Omit the pictures from the entries below and retype everything else exactly.

★ ★ ★ ★ ★ ★ ★

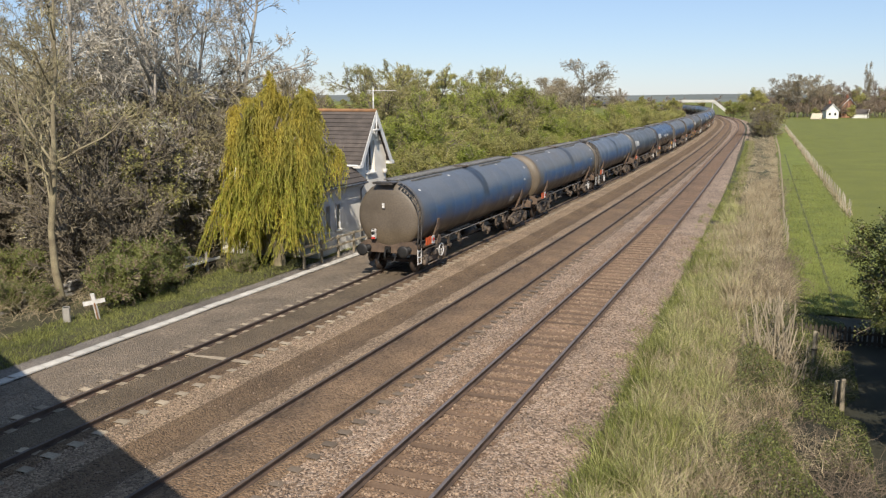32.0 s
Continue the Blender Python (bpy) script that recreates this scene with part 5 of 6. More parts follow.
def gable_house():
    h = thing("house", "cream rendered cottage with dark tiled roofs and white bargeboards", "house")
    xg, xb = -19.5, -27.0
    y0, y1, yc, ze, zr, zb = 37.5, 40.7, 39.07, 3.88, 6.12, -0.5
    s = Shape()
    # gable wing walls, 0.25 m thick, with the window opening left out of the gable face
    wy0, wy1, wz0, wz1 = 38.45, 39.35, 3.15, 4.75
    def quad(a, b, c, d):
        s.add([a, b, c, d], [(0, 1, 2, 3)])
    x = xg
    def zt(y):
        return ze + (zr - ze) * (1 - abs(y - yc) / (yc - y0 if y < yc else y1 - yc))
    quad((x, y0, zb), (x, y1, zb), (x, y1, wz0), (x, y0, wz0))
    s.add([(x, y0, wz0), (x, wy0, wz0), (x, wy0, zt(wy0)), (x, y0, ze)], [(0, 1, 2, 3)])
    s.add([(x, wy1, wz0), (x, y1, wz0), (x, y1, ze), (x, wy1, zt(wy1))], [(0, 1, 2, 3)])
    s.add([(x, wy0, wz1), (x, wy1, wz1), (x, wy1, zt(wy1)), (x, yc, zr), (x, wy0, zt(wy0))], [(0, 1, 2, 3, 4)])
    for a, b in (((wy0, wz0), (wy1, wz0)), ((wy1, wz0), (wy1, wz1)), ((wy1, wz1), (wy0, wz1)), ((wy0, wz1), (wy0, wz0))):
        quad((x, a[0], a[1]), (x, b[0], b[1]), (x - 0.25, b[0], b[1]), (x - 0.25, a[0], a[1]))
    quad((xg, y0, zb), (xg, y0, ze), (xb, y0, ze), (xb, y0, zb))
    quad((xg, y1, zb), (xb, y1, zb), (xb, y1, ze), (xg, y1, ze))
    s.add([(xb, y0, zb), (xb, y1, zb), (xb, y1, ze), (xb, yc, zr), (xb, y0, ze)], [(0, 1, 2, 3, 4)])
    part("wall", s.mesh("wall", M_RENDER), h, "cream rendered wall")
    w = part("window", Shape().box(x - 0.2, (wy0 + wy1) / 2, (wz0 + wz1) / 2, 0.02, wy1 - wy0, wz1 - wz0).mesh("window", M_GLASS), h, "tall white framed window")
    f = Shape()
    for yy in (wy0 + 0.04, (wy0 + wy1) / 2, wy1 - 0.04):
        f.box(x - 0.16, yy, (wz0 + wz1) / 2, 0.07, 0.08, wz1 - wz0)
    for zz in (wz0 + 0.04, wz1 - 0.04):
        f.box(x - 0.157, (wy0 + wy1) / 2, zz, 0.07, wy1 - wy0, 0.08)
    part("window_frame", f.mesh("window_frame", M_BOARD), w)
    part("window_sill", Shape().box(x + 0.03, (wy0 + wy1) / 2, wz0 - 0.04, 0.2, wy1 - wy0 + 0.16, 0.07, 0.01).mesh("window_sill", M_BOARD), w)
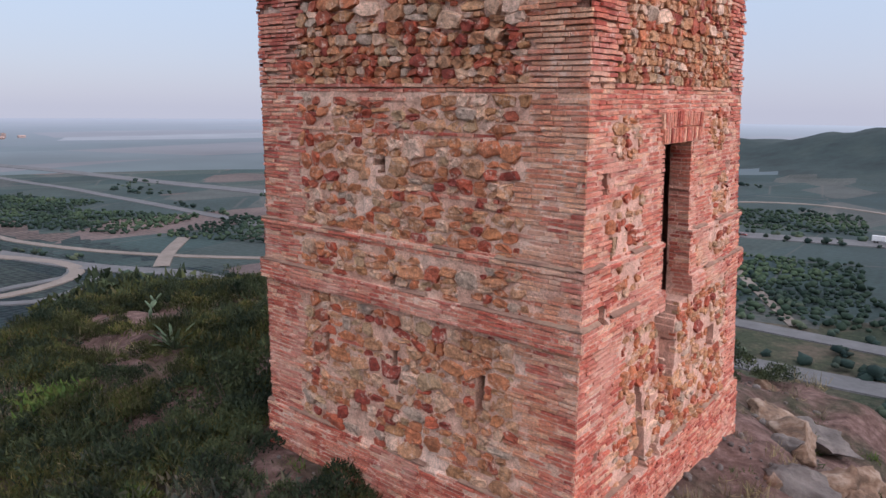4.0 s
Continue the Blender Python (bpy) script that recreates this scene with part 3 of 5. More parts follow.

★ ★ ★ ★ ★ ★ ★

■ **Response for this exercise**
32.0 s
Continue the Blender Python (bpy) script that recreates this scene with part 5 of 6. More parts follow.
def gable_house():
    h = thing("house", "cream rendered cottage with dark tiled roofs and white bargeboards", "house")
    xg, xb = -19.5, -27.0
    y0, y1, yc, ze, zr, zb = 37.5, 40.7, 39.07, 3.88, 6.12, -0.5
    s = Shape()
    # gable wing walls, 0.25 m thick, with the window opening left out of the gable face
    wy0, wy1, wz0, wz1 = 38.45, 39.35, 3.15, 4.75
    def quad(a, b, c, d):
        s.add([a, b, c, d], [(0, 1, 2, 3)])
    x = xg
    def zt(y):
        return ze + (zr - ze) * (1 - abs(y - yc) / (yc - y0 if y < yc else y1 - yc))
    quad((x, y0, zb), (x, y1, zb), (x, y1, wz0), (x, y0, wz0))
    s.add([(x, y0, wz0), (x, wy0, wz0), (x, wy0, zt(wy0)), (x, y0, ze)], [(0, 1, 2, 3)])
    s.add([(x, wy1, wz0), (x, y1, wz0), (x, y1, ze), (x, wy1, zt(wy1))], [(0, 1, 2, 3)])
    s.add([(x, wy0, wz1), (x, wy1, wz1), (x, wy1, zt(wy1)), (x, yc, zr), (x, wy0, zt(wy0))], [(0, 1, 2, 3, 4)])
    for a, b in (((wy0, wz0), (wy1, wz0)), ((wy1, wz0), (wy1, wz1)), ((wy1, wz1), (wy0, wz1)), ((wy0, wz1), (wy0, wz0))):
        quad((x, a[0], a[1]), (x, b[0], b[1]), (x - 0.25, b[0], b[1]), (x - 0.25, a[0], a[1]))
    quad((xg, y0, zb), (xg, y0, ze), (xb, y0, ze), (xb, y0, zb))
    quad((xg, y1, zb), (xb, y1, zb), (xb, y1, ze), (xg, y1, ze))
    s.add([(xb, y0, zb), (xb, y1, zb), (xb, y1, ze), (xb, yc, zr), (xb, y0, ze)], [(0, 1, 2, 3, 4)])
    part("wall", s.mesh("wall", M_RENDER), h, "cream rendered wall")
    w = part("window", Shape().box(x - 0.2, (wy0 + wy1) / 2, (wz0 + wz1) / 2, 0.02, wy1 - wy0, wz1 - wz0).mesh("window", M_GLASS), h, "tall white framed window")
    f = Shape()
    for yy in (wy0 + 0.04, (wy0 + wy1) / 2, wy1 - 0.04):
        f.box(x - 0.16, yy, (wz0 + wz1) / 2, 0.07, 0.08, wz1 - wz0)
    for zz in (wz0 + 0.04, wz1 - 0.04):
        f.box(x - 0.157, (wy0 + wy1) / 2, zz, 0.07, wy1 - wy0, 0.08)
    part("window_frame", f.mesh("window_frame", M_BOARD), w)
    part("window_sill", Shape().box(x + 0.03, (wy0 + wy1) / 2, wz0 - 0.04, 0.2, wy1 - wy0 + 0.16, 0.07, 0.01).mesh("window_sill", M_BOARD), w)
4.0 s
Continue the Blender Python (bpy) script that recreates this scene with part 3 of 5. More parts follow.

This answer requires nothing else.